On January 20, the Council of Ministers adopted Council Regulation (EC) No. 139/2004 concerning the control of concentrations between undertakings (Regulation 139/2004).1 This new regulation, which replaces Regulation 4064/89, significantly increases the powers of the Commission to review and, if necessary, block transactions having a Community dimension,2 while at the same time bringing more flexibility to the review process. Regulation 139/2004 will enter into force on May 1, 2004.
Regulation 139/ 2004 introduces a new substantive test, according to which the Commission may block a transaction which
"would significantly impede effective competition, in the common market or in a substantial part of it, in particular as a result of the creation or strengthening of a dominant position."
Unlike the rules contained in Regulation 4064/89, the new substantive test will specifically allow the Commission to take into account so-called unilateral effects, that is, price increases arising because the transaction eliminates some existing competitive constraint that had been holding back the price level in the market.3 Examples of transactions that may not pass muster under the unilateral effects doctrine are the acquisition of a maverick firm, a merger of two firms that are particularly close competitors, or a transaction allowing the merged entity to hinder expansion by competitors. Such transactions may have a negative impact on the competitive process in a market, without actually creating a single or collective dominant position. As a result of the modification of the substantive test, the Commission no longer needs to stretch the boundaries of the collective dominance test in order to block transactions resulting in price increases without creating a single dominant position.4
Regulation 139/2004 also modifies the system for referral of cases between the Commission and the national competition authorities. From May 1 onwards, companies may request the Commission to review transactions which do not have a Community dimension, but which are capable of being reviewed under the national merger control regimes of at least three Member States. Provided no competent Member State objects to the referral request, the transaction will be deemed to have a Community dimension, and the Commission will have exclusive jurisdiction to review such transaction at the exclusion of the Member States. This is a major step forward from the current system, in which sizeable transactions short of the Community dimension test are often reviewed by four or five different Member State competition authorities. It is expected that following the enlargement of the EU and the accession of the new Member States, most of which have relatively low pre-merger filing thresholds, it will be easy to meet the three country test in many multi-jurisdictional transactions, which will significantly lower the burden for companies involved in this type of transactions.

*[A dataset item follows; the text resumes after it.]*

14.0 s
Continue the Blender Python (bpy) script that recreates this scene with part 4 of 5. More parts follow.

A higher degree of flexibility will be introduced into the review process. While retaining the relatively short review periods introduced by Regulation 4064/89,5 the new regulation offers the notifying parties the possibility to ask for an extension of the phase II review period with 20 working days. The phase II period can also be extended by 20 working days by the Commission with the agreement of the notifying parties. By introducing these modifications, the Commission hopes to be able to avoid timing problems which have often occurred in complicated phase II investigations as a result of the time limit provided for in Regulation 4064/89.6 Under Regulation 139/2004, it will also become possible to notify a transaction based upon a letter of intent: it suffices to show that the companies have a "good faith intention to conclude an agreement ;" a binding agreement is not longer required.
Finally, the fact-finding powers of the Commission in the context of merger proceedings have been substantially strengthened, and the potential fines -- for failure to respond to information requests (so-called Article 11 letters), and for supplying incorrect or misleading information in the notification or in response to an Article 11 letter -- have been increased to a maximum of 1% of the companies’ aggregate turnover. Regulation 139/2004 also empowers the Commission to conduct inspections of business premises and to interview natural or legal persons, subject to their consent.

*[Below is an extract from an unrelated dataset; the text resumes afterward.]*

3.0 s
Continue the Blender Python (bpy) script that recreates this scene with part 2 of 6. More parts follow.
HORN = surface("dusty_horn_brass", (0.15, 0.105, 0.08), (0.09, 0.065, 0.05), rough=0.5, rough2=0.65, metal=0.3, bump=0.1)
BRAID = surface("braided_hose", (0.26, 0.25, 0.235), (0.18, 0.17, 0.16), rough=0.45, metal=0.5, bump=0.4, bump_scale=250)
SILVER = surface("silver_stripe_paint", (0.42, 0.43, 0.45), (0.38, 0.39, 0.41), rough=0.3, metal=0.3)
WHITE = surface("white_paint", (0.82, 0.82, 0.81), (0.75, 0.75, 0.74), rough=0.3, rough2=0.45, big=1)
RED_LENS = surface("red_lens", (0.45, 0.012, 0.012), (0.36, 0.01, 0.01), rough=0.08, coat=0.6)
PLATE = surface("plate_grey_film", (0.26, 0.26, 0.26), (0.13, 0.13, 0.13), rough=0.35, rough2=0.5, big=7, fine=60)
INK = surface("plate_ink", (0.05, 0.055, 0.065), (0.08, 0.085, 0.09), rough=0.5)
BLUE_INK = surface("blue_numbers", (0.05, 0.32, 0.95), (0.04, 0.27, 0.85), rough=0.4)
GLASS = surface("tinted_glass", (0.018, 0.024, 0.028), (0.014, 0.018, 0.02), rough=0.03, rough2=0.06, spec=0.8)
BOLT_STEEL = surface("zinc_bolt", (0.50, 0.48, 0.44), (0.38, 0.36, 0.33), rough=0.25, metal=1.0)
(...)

Together with Regulation 139/2004, the Commission has published Guidelines on the assessment of horizontal mergers, which contain detailed information about the analytical approach that will be adopted by the Commission when reviewing mergers between actual or potential competitors. The guidelines in particular describe the different unilateral and coordinated effects that may result from a transaction, and also contain information on how the Commission will approach a potential entry analysis, countervailing buying power claims and the efficiency defense.
1: 2004, OJ, L 24/1.
2: The Community dimension test is defined by reference to worldwide, EU-wide and Member State revenues.
3: Like under Regulation 4064/89, the creation of a single of collective dominant position remains a basis for blocking a transaction under Regulation 139/2004.

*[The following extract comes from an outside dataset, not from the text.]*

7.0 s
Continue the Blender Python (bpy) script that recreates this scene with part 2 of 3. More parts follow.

4: This approach was condemned by the Court of First Instance in Airtours,  ECR II-2585.
5: The one month review period of Phase I will be replaced by a 25 working days review period, and the four month review period of Phase II will become 90 working days instead.
6: A transaction that is not approved within the fixed time frames will be deemed to be approved by the Commission.
Because of the generality of this update, the information provided herein may not be applicable in all situations and should not be acted upon without specific legal advice based on particular situations.